Lawley, Sue, Lawyer, patents
but it is essentially for taking a photo against a white background... even if it does only cover a specific instance of this and not all photos shot against white backgrounds.
doesn't that seem ridiculous and completely outwith the original intention of patents?
There's a Ben Franklin (or similar) quote about how a patent system shouldn't allow protection of a narrow invention to affect people using the broader field from which it stemmed.
So what's the negative consequences of a narrow patent? It can't be more broadly enforced than it's narrow scope.
but what's the point of it?
say someone else wanted to use that extremely narrowly defined method of photographing something, why shouldn't they be allowed to? just seems like bullshit
They can, because only commercial use infringes.
The idea is to incentivise innovation by providing a limited term monopoly right in exchange for full disclosure of an invention, which anyone can use after the patent expires.
The classic justification is things like drugs, which cost absolutely absurd amounts of money to develop but are then much cheaper to produce. With no guarantee of exclusivity, where's the incentive to spend the R&D money in the first place?
The other thing is they provide leverage for inventors without manufacturing capabilities to actually benefit from their inventions. I've got a few clients who basically made something in their shed that is now being manufactured by bigger companies because their patent gave them something to actually be compensated for.
I do actually get the basic grasp of how patents are supposed to work
this seems like madness though
is the fact that this doesn't appear to be "novel" or non-obvious and there's probably bucket loads of prior art.
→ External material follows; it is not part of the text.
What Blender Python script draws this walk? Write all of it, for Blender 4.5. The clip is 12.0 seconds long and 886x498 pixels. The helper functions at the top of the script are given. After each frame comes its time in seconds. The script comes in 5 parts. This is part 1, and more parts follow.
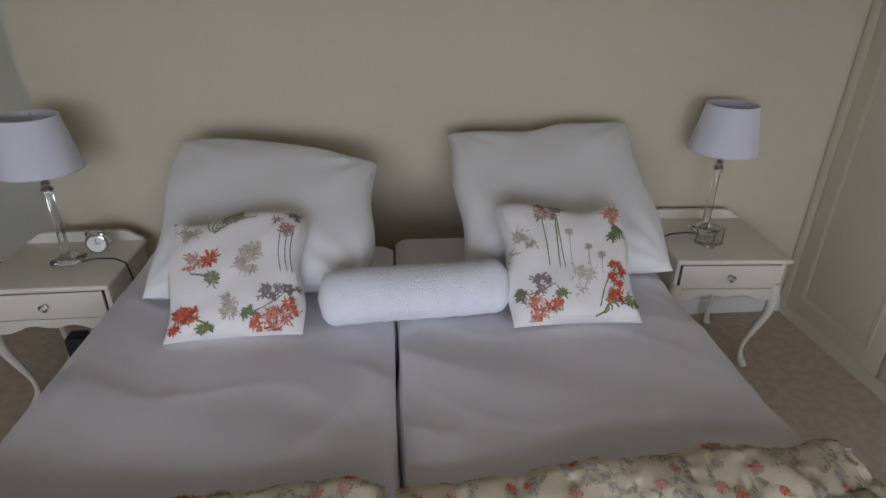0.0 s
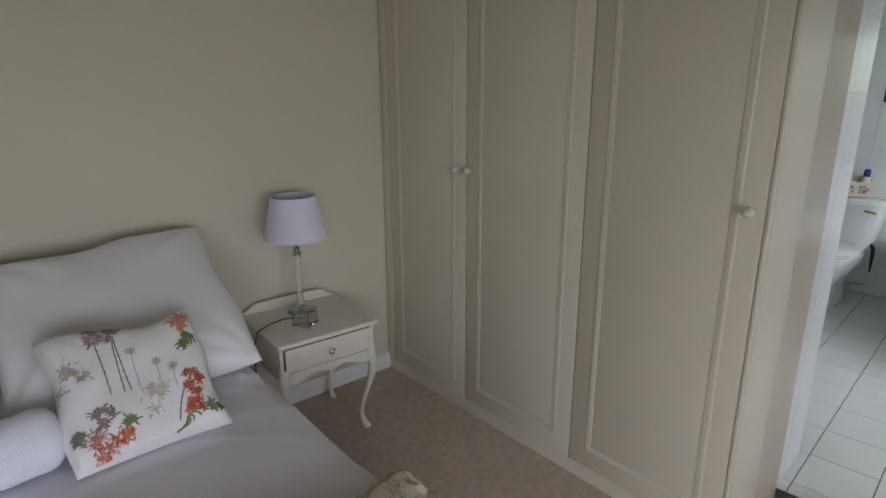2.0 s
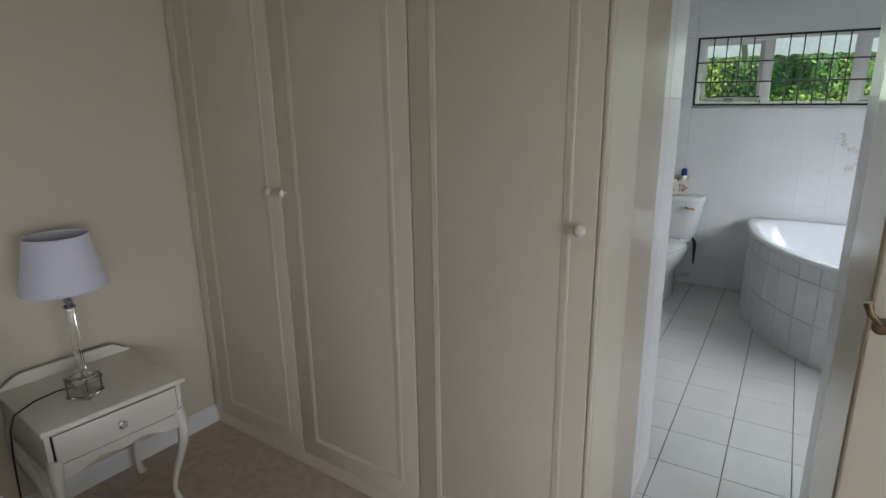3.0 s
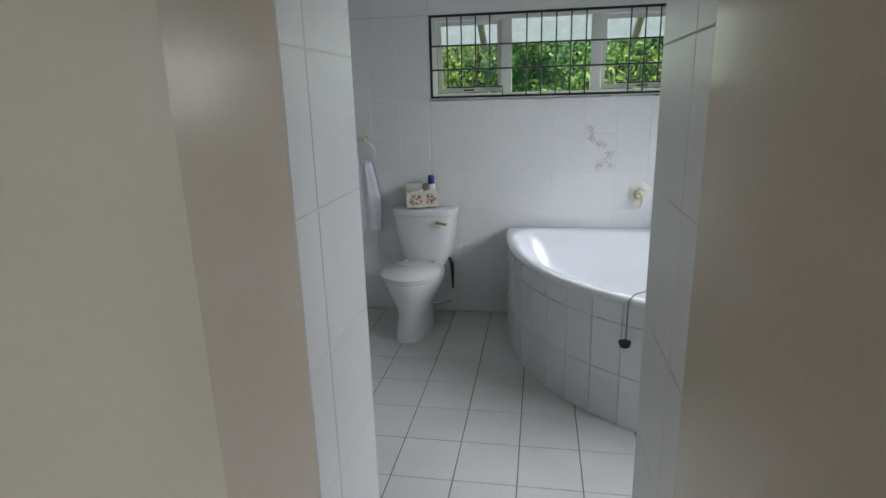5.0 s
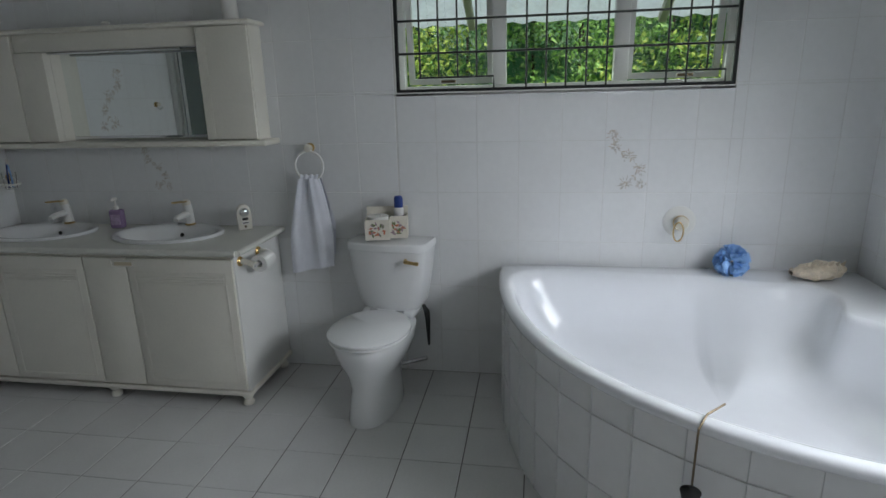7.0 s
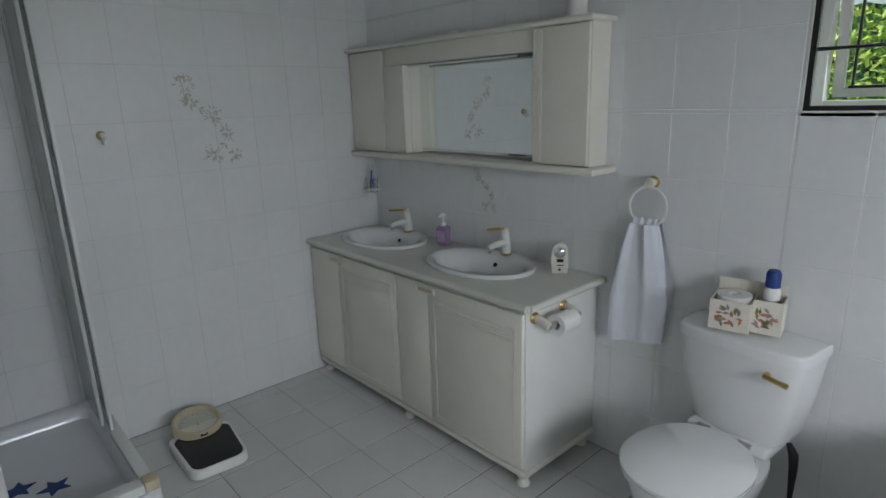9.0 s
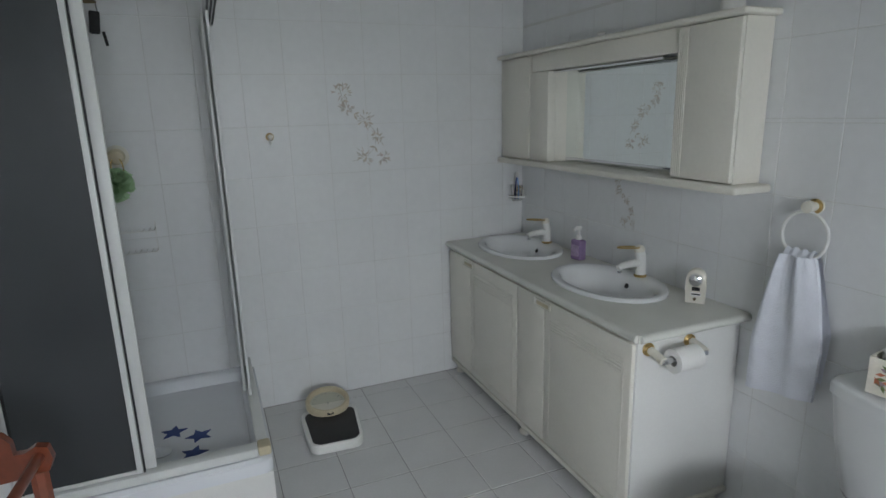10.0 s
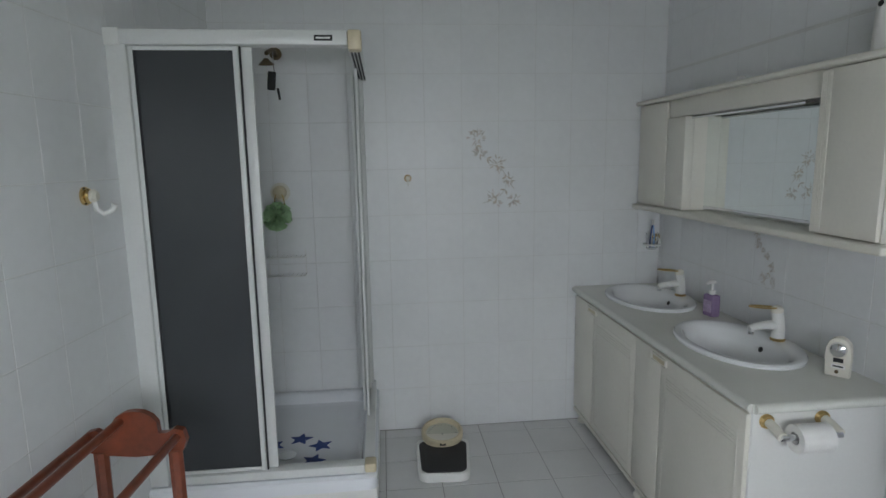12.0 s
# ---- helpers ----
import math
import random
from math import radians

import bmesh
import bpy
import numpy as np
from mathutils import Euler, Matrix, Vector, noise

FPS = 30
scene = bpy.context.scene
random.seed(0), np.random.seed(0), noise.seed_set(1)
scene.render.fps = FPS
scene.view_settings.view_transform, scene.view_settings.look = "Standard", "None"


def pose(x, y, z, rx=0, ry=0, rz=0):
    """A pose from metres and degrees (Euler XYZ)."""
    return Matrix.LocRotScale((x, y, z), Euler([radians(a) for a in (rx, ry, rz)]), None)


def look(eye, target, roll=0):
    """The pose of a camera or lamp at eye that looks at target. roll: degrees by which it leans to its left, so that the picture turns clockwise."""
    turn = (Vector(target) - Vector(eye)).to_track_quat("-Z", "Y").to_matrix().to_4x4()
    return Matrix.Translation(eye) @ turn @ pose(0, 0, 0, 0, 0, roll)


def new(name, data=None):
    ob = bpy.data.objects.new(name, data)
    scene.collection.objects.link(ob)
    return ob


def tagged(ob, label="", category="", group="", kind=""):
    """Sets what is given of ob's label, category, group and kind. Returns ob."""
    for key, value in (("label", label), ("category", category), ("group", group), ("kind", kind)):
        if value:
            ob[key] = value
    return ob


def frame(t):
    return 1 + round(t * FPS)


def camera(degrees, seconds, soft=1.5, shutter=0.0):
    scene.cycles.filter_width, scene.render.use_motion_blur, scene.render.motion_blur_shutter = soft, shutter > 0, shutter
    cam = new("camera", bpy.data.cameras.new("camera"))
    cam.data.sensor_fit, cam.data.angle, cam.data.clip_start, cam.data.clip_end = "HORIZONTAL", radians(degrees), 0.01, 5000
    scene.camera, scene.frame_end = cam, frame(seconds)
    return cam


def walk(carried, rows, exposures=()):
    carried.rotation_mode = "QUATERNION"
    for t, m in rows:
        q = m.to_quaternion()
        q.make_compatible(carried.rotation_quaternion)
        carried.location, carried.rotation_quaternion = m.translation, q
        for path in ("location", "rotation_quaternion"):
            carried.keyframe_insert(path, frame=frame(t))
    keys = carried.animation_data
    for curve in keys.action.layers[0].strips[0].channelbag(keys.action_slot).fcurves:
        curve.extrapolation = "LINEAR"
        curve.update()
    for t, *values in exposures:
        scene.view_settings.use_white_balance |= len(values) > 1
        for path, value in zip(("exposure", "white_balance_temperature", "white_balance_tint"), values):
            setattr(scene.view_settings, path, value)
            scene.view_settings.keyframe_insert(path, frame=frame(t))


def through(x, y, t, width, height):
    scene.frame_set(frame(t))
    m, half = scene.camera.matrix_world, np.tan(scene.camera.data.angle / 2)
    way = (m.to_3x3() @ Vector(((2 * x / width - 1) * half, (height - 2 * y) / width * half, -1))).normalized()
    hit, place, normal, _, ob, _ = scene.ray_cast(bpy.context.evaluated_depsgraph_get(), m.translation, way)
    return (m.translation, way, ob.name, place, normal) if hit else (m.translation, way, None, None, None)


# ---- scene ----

I can't believe that other photographers haven't thought of arranging lights to take photos against a white background or done it previously.
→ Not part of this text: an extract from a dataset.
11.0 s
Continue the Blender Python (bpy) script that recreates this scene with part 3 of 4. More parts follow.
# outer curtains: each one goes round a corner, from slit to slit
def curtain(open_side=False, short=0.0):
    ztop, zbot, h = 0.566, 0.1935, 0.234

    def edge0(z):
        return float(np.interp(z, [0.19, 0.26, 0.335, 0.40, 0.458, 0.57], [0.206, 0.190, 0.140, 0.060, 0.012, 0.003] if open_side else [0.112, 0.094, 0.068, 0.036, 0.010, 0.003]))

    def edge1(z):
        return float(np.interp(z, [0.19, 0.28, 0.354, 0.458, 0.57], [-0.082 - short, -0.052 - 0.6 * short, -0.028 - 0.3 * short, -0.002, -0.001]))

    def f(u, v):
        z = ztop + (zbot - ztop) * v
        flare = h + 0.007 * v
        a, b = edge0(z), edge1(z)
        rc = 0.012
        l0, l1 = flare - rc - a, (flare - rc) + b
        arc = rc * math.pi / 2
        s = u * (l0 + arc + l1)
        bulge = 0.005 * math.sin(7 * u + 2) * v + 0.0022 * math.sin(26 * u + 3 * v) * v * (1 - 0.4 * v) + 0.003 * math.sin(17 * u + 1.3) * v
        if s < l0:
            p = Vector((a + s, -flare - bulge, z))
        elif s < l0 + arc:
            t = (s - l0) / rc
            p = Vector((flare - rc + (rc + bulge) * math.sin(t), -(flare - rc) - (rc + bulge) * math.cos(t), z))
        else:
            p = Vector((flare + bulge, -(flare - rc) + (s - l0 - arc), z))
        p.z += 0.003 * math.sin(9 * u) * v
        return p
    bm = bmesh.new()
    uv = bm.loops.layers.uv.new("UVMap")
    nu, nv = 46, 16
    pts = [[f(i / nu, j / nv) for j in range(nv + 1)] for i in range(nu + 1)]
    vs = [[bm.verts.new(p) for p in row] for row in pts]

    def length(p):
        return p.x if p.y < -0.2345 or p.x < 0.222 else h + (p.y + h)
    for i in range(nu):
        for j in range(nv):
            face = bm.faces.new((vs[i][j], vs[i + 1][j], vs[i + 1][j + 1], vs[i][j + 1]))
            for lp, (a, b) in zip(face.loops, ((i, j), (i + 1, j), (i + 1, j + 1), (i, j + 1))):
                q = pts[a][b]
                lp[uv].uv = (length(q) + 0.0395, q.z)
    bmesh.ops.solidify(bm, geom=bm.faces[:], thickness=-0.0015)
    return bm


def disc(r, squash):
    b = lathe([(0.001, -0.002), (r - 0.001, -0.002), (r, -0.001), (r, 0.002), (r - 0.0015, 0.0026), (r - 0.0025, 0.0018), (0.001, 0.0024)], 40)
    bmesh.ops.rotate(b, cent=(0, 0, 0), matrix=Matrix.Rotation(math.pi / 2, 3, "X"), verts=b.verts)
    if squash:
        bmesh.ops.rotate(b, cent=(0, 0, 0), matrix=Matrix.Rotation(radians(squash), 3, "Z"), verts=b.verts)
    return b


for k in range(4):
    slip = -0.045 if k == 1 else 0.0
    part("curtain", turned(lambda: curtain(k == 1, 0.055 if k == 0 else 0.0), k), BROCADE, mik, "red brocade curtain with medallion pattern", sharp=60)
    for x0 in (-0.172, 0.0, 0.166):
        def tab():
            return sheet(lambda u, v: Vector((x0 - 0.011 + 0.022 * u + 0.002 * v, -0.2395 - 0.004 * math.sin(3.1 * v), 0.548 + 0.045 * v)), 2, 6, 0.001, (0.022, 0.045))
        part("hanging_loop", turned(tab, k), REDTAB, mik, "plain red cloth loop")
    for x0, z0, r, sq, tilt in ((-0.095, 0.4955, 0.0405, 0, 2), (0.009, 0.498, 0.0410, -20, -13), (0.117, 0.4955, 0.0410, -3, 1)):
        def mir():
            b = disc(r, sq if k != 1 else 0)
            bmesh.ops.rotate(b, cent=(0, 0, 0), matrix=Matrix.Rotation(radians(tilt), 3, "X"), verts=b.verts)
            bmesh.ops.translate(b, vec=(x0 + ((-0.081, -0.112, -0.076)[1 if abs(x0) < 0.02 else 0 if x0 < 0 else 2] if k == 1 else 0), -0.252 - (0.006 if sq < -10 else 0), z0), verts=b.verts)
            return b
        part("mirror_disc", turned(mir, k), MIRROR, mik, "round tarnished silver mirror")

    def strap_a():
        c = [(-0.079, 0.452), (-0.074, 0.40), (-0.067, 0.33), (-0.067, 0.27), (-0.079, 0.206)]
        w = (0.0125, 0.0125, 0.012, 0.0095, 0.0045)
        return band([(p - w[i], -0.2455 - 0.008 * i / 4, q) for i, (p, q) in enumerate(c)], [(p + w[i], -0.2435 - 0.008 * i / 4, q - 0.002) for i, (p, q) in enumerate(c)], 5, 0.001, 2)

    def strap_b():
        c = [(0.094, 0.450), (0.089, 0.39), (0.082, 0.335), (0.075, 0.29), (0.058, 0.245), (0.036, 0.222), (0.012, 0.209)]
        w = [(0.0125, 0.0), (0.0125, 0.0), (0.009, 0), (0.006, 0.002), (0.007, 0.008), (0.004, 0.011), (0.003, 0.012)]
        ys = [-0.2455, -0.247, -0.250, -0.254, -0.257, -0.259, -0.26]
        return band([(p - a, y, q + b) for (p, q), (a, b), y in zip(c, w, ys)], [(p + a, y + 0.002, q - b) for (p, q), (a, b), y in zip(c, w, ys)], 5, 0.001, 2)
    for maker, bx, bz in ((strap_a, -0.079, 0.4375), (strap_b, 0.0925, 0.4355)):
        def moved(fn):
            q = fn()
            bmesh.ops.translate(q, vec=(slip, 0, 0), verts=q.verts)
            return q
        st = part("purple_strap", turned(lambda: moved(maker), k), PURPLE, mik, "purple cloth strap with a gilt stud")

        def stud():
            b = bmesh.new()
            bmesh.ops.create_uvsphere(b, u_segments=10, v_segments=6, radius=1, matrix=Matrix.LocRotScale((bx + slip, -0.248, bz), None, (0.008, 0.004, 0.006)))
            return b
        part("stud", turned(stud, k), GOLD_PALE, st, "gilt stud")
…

But then the USPO has a history of granting pretty obvious patents.
It's to that extremely specific embodiment that's set out in the claims. Which means that it's more likely to be novel. And if there's an unexpected advantage or synergy that they've discovered (I haven't read the description) then that is evidence that it's inventive, or that the advantage is non-obvious.
It's not about taking photos against a white background. It's a way to do green/blue screen stuff but by using a white screen instead.
Sounds like an invention to me.
With your bank details, because it's going to be pricey.
it's just a thing it's possible to do. like a handstand. all bollocks. don't listen to epimer. probably doesn't know what he's talking about. haven't read the link or the thread. booooo amazon
My local nerd gems group is really taking off. It's exciting.